Big Data

2017 Prediction #2: Orgs Realize Hadoop Wasn’t the Panacea They Thought

Posted on January 24th, 2017 | Todd Goldman

As I continue these blog posts about my predictions for 2017, my mind wanders back to 2014 when Cloudera had just taken a massive investment from Intel, and Hortonworks had just gone public. Ah yes, I remember those good old days when Hadoop was going to eliminate the need for ETL, and data quality would no longer be needed, because the volume of data would make data quality issues operate at the noise level.

 

Tangential thought: OK, before I move on, I have to comment on that last point about data quality. First of all, I am not making this up. People really did say this about data quality. People who were supposedly super smart but clearly still didn’t understand basic math. I just want to note that if 10% of your data was of poor quality, and now because of Hadoop you can process more data, 10% of your data will still be bad. And if that 10% of bad data was a problem for you before, it will still be a problem. Yes, there are some kinds of analysis where you can ignore data quality—for example, the kind of analysis that looks at data sets in aggregate and is looking more at trend lines than specific actions based on specific transactions. However, for lots of others where each transaction counts, that kind of approach does not work.

 

Also, I might as well continue my rant to comment on the ETL point. Yes, ETL tools as we knew them would not function in a Hadoop environment. But data would still need to be extracted from source systems. It would still need to be loaded into a Hadoop cluster. And since data would still come in lots of different formats, it would need to be transformed so you could combine different data from different sources. So while the precise tools wouldn’t be needed, the same concepts would be. The proof by the way are all the data ingestion and data wrangling startups that effectively do what the old ETL vendors used to do. Now back to my main thread…

 

Three years ago, Hadoop had all the answers. It would straighten your spine, whiten your teeth, and ensure the country won the war. Database vendors would go out of business, ETL vendors would go out of business, data warehouse vendors would go out of business, and so on and so forth. And while Hadoop did have negative effects on lots of legacy vendors—while customers slowed some of their investments so they could wait for the yellow elephant to take care of everything, the reality is that none of the legacy companies disappeared. And they won’t disappear any time soon.

 

Why not? The same reason that mainframes are still around. Old technology dies very, very slowly. And in the case of data, it dies even more slowly. Reworking legacy systems is incredibly hard. People who know how to manipulate COBOL copybooks are rare, and the philosophy is often, “If it ain’t broke, don’t fix it.” In addition, Hadoop isn’t the only new technology trend on the scene. What this means is that where there used to be a single center of data gravity around relational databases, there are now three centers of gravity pulling data investment in three directions: Relational, Hadoop/Spark, and Cloud.

 

This means if you want to build a data lake to combine all of your data for newfangled analysis, you have to think beyond just Hadoop and Spark. You need to think about an Enterprise Data Lake that truly encompasses all of your data. It also means you will also have to figure out:

When will you use each data technology type?

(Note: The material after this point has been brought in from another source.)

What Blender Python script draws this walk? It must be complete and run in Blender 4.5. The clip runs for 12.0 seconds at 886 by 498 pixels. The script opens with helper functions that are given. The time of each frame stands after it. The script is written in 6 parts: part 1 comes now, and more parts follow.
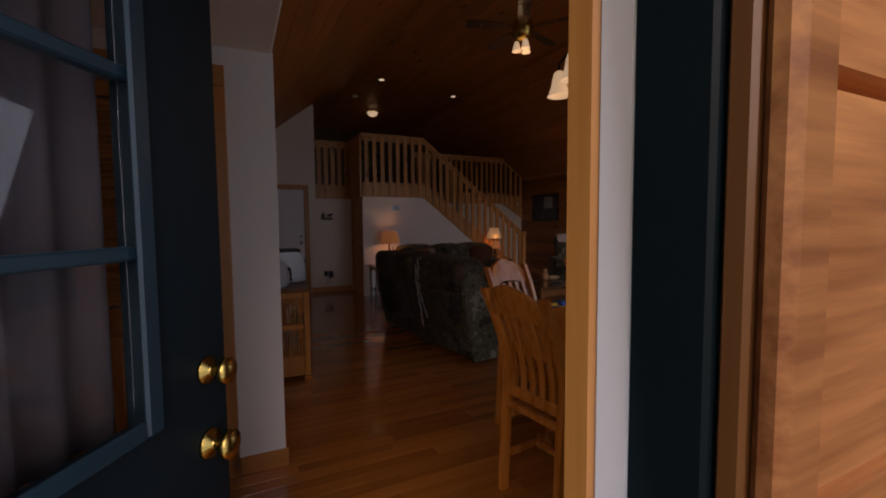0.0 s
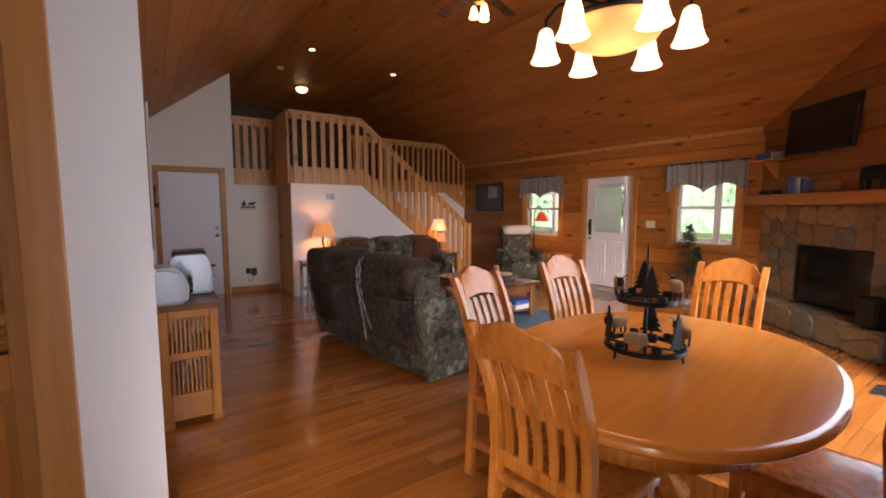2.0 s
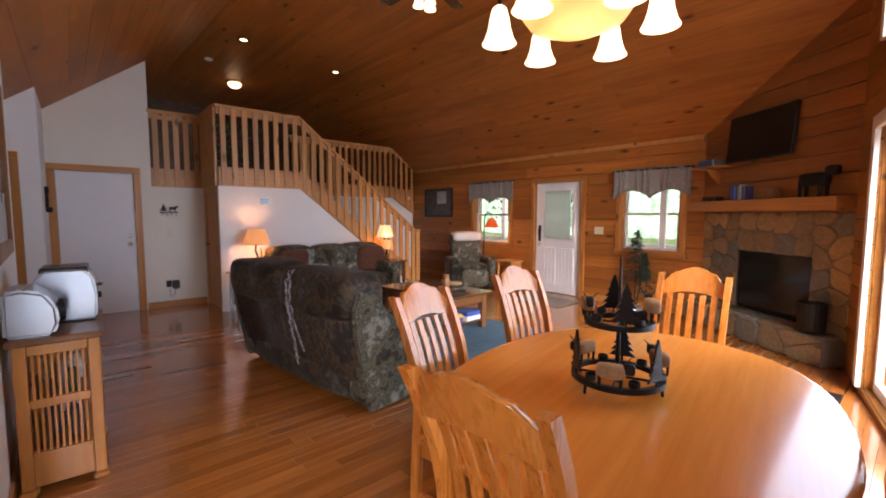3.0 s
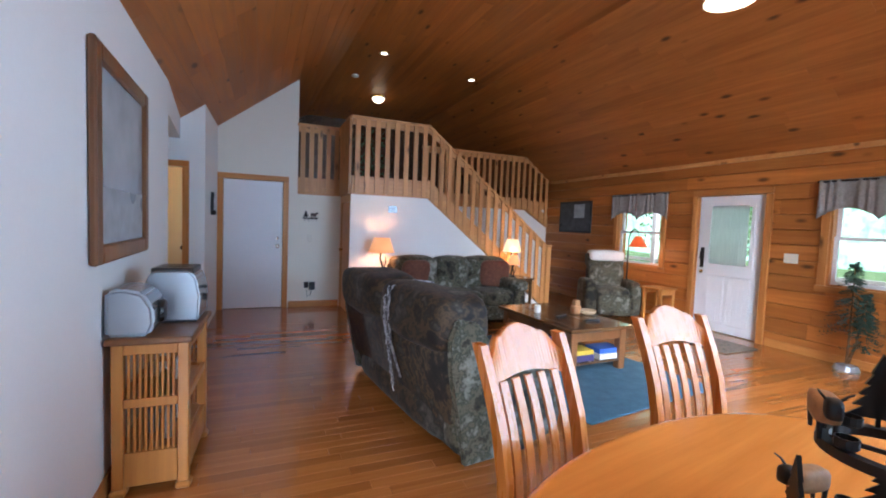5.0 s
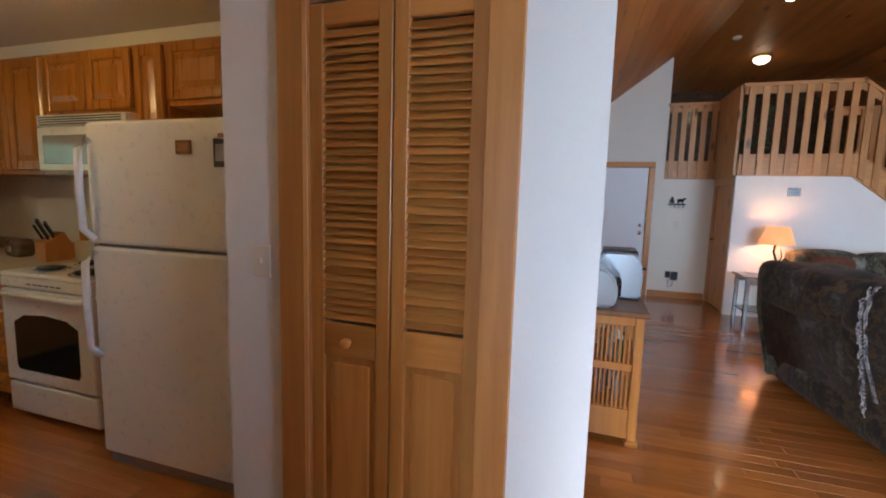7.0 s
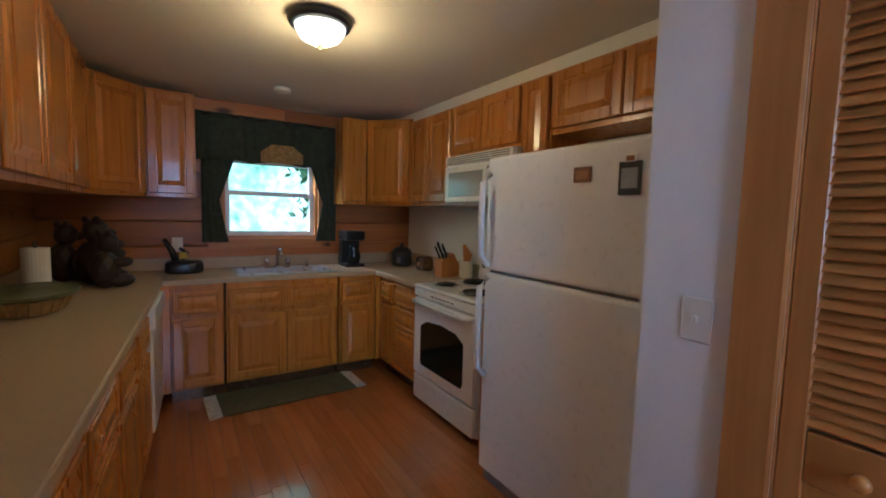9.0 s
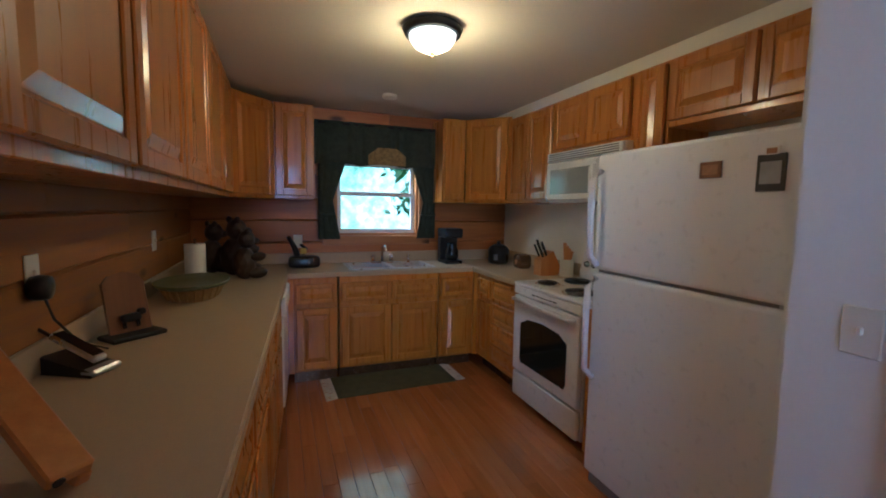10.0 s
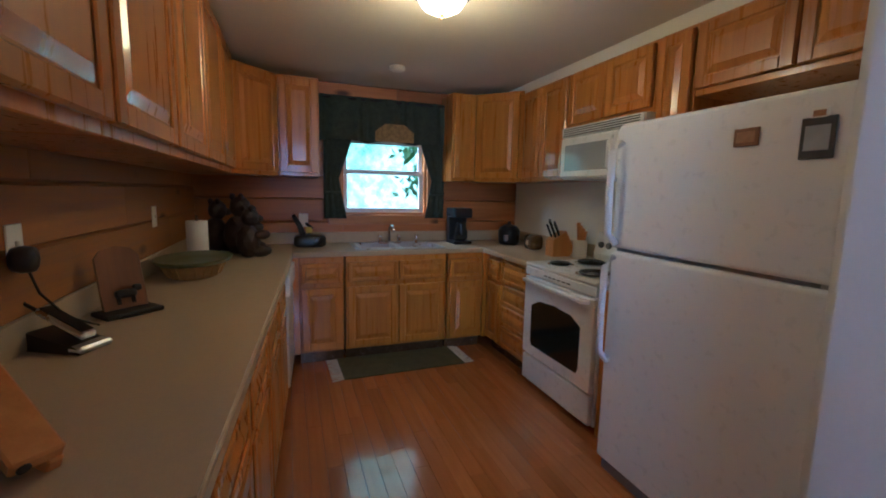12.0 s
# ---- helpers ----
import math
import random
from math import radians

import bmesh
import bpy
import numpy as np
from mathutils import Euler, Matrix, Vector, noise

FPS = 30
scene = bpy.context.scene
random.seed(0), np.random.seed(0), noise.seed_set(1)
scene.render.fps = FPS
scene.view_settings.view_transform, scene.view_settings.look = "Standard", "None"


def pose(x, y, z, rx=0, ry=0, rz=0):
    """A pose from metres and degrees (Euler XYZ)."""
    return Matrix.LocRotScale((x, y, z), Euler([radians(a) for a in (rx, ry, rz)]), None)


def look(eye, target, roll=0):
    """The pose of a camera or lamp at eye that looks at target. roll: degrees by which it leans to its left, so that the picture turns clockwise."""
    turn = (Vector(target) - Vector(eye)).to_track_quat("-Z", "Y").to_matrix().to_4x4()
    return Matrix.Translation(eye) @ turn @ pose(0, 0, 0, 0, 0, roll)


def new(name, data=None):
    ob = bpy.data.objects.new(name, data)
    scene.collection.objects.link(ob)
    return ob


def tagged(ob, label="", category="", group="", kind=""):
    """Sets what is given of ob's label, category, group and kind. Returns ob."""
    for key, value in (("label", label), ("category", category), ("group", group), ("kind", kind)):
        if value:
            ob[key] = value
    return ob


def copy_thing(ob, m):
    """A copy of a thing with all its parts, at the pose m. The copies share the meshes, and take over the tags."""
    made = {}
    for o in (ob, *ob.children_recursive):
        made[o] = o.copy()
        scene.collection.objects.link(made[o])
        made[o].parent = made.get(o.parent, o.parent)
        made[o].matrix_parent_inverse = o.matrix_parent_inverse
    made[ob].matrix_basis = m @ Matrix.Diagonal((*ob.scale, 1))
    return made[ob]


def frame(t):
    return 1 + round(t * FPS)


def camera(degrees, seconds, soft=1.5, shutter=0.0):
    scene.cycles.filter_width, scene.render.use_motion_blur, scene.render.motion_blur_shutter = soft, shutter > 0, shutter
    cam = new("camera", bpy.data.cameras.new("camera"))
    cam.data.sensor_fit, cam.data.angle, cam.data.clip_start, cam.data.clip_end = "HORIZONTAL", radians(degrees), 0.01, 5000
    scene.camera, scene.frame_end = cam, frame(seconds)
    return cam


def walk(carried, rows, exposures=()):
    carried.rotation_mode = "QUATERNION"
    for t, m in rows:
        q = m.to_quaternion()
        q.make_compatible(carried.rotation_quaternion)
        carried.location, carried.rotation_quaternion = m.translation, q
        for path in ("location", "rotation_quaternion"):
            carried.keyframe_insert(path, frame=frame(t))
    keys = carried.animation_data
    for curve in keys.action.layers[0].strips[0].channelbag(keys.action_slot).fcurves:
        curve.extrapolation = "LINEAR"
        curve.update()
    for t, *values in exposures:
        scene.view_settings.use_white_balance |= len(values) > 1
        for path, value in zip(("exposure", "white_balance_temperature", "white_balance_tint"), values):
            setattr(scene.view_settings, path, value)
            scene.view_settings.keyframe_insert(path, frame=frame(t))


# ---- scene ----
cam = camera(92.3, 12.0, soft=1.9)
PATH = [
    (0, (0.319, -2.138, 1.364), (1.188, -0.341, 1.236), -0.5),
    (0.5, (0.367, -1.94, 1.365), (1.026, -0.058, 1.205), -0.6),
    (1, (0.414, -1.794, 1.37), (1.209, 0.031, 1.181), -0.3),
    (1.5, (0.449, -1.604, 1.39), (1.425, 0.132, 1.212), -0.4),
    (2, (0.521, -1.49, 1.417), (1.65, 0.151, 1.231), 0.0),
    (2.5, (0.597, -1.361, 1.427), (1.87, 0.171, 1.253), -0.1),
    (2.7, (0.660, -1.300, 1.425), (1.978, 0.196, 1.260), 0.1),
    (4.5, (1.201, -0.92, 1.404), (2.268, 0.77, 1.322), 1.5),
    (5, (1.202, -0.842, 1.424), (1.985, 0.995, 1.311), 2.2),
    (5.5, (1.049, -0.912, 1.419), (1.427, 1.048, 1.299), 2.4),
    (6, (0.889, -1.0, 1.409), (0.906, 0.995, 1.273), 2.0),
    (6.5, (0.625, -0.928, 1.403), (0.354, 1.045, 1.214), 1.8),
    (7, (0.452, -0.921, 1.398), (-0.133, 0.978, 1.175), 1.6),
    (7.5, (0.293, -0.838, 1.378), (-0.668, 0.905, 1.187), 2.5),
    (7.7, (0.226, -0.782, 1.378), (-0.90, 0.86, 1.192), 2.2),
    (8.1, (0.13, -0.69, 1.39), (-1.245, 0.765, 1.21), 1.8),
    (8.7, (-0.03, -0.74, 1.42), (-1.64, 0.445, 1.245), 1.5),
    (9.3, (-0.069, -0.896, 1.44), (-1.813, 0.071, 1.279), 1.4),
    (9.5, (-0.102, -0.888, 1.45), (-1.886, -0.001, 1.276), 1.0),
    (10, (-0.053, -0.946, 1.44), (-1.913, -0.235, 1.252), 1.0),
    (10.5, (-0.011, -0.929, 1.439), (-1.914, -0.351, 1.229), 1.2),
    (11, (-0.038, -0.954, 1.395), (-1.942, -0.384, 1.173), 2.2),
    (11.5, (-0.141, -0.961, 1.381), (-2.017, -0.312, 1.141), 2.1),
    (12, (-0.148, -0.912, 1.395), (-2.013, -0.24, 1.131), 1.2),
]
walk(cam, [(t, look(eye, aim, roll)) for t, eye, aim, roll in PATH],
     [(0, -1.55, 7600, 32), (0.3, -1.1, 7700, 32), (0.6, -0.4, 8000, 36), (0.9, 0.1, 8100, 38), (1.2, 0.6, 7900, 36),
      (1.5, 0.75, 7600, 34), (2.0, 0.95, 7200, 26), (2.5, 1.1, 7000, 26), (4.5, 1.6, 5600, 12), (5.5, 1.65, 5250, 10), (6.5, 1.6, 5500, 10), (7.2, 1.7, 5750, 9),
      (7.7, 1.7, 5700, 9), (9.3, 1.7, 4450, 8), (12, 1.8, 4250, 8)])

# ---- world and lights ----
world = bpy.data.worlds.new("world")
scene.world = world
world.use_nodes = True
wn = world.node_tree
sky = wn.nodes.new("ShaderNodeTexSky")
sky.sky_type, sky.sun_disc = "NISHITA", False
sky.sun_elevation, sky.sun_rotation = radians(31.4), radians(208.3)
wn.links.new(sky.outputs[0], wn.nodes["Background"].inputs[0])
wn.nodes["Background"].inputs[1].default_value = 0.15


def lamp(name, kind, m, energy, color, **kw):
    data = bpy.data.lights.new(name, kind)
    data.energy, data.color = energy, color
    for k, v in kw.items():
        if k == "size":
            data.size = v
        elif k == "size_y":
            data.shape, data.size_y = "RECTANGLE", v
        elif k == "radius":
            data.shadow_soft_size = v
        elif k == "angle":
            data.angle = v
        elif k == "cone":
            data.spot_size, data.spot_blend = v, 0.6
    ob = new(name, data)
    ob.matrix_world = m
    return ob


DAY = (0.60, 0.79, 1.0)
WARM = (1.0, 0.62, 0.3)
lamp("sun", "SUN", look((-7, -13, 9), (0, 0, 0)), 5.0, (1, 0.95, 0.88), angle=radians(50))
# sky light that enters by the openings
lamp("daylight_glass_wall", "AREA", look((4.0, -1.40, 1.45), (2.7, 0.5, 0.75)), 46, DAY, size=2.5, size_y=2.1)
lamp("daylight_clerestory", "AREA", look((4.0, -1.40, 3.3), (3.4, 2.0, 1.5)), 5, DAY, size=2.4, size_y=0.7)
lamp("daylight_entry", "AREA", look((0.23, -2.0, 1.15), (-0.5, 0.5, 0.8)), 12, DAY, size=0.8, size_y=1.9)

# ---- helpers of this scene ----


def link(nt, a, b):
    nt.links.new(a, b)


def principled(name):
    m = bpy.data.materials.new(name)
    m.use_nodes = True
    nt = m.node_tree
    return m, nt, nt.nodes["Principled BSDF"]


def ramp(nt, fac, stops):
    r = nt.nodes.new("ShaderNodeValToRGB")
    link(nt, fac, r.inputs[0])
    e = r.color_ramp.elements
    while len(e) < len(stops):
        e.new(0.5)
    for el, (p, c) in zip(e, stops):
        el.position, el.color = p, (*c, 1)
    return r.outputs[0]


def mixc(nt, fac, a, b, mode="MIX"):
    n = nt.nodes.new("ShaderNodeMix")
    n.data_type, n.blend_type = "RGBA", mode
    for sock, v in ((n.inputs[0], fac), (n.inputs[6], a), (n.inputs[7], b)):
        if hasattr(v, "links"):
            link(nt, v, sock)
        else:
            sock.default_value = v if isinstance(v, float) else (*v, 1)
    return n.outputs[2]


def math_node(nt, op, a, b=0.0):
    n = nt.nodes.new("ShaderNodeMath")
    n.operation = op
    for sock, v in ((n.inputs[0], a), (n.inputs[1], b)):
        if hasattr(v, "links"):
            link(nt, v, sock)
        else:
            sock.default_value = v
    return n.outputs[0]


def coords(nt, scale=(1, 1, 1), offset=None):
    tc = nt.nodes.new("ShaderNodeTexCoord")
    mp = nt.nodes.new("ShaderNodeMapping")
    mp.inputs["Scale"].default_value = scale
    link(nt, tc.outputs["Object"], mp.inputs[0])
    if offset is not None:
        cx = nt.nodes.new("ShaderNodeCombineXYZ")
        for i in range(3):
            link(nt, offset, cx.inputs[i])
        link(nt, cx.outputs[0], mp.inputs["Location"])
    return mp.outputs[0]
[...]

When will you move data and when will you leave data in place?

How will you catalog all of that data, so you spend more time using the data and less time searching for it?

How will you eliminate redundant data to keep costs under control?

How will you govern all of that data to stay out of regulatory hell?

 

Those are just a few of the challenges brought about by the new world of relational, Hadoop/Spark and Cloud. The bottom line, however, is that very few organizations will become 100% Hadoop. So get used to a heterogeneous data lake environment that encompasses Hadoop, Relational and Cloud. Because if you want to innovate using data, remember that innovation happens at the intersection of different disciplines. Those folks who can figure out how to master these different technologies to bring data together in useful ways will be the ones who create new insights and win in the long run.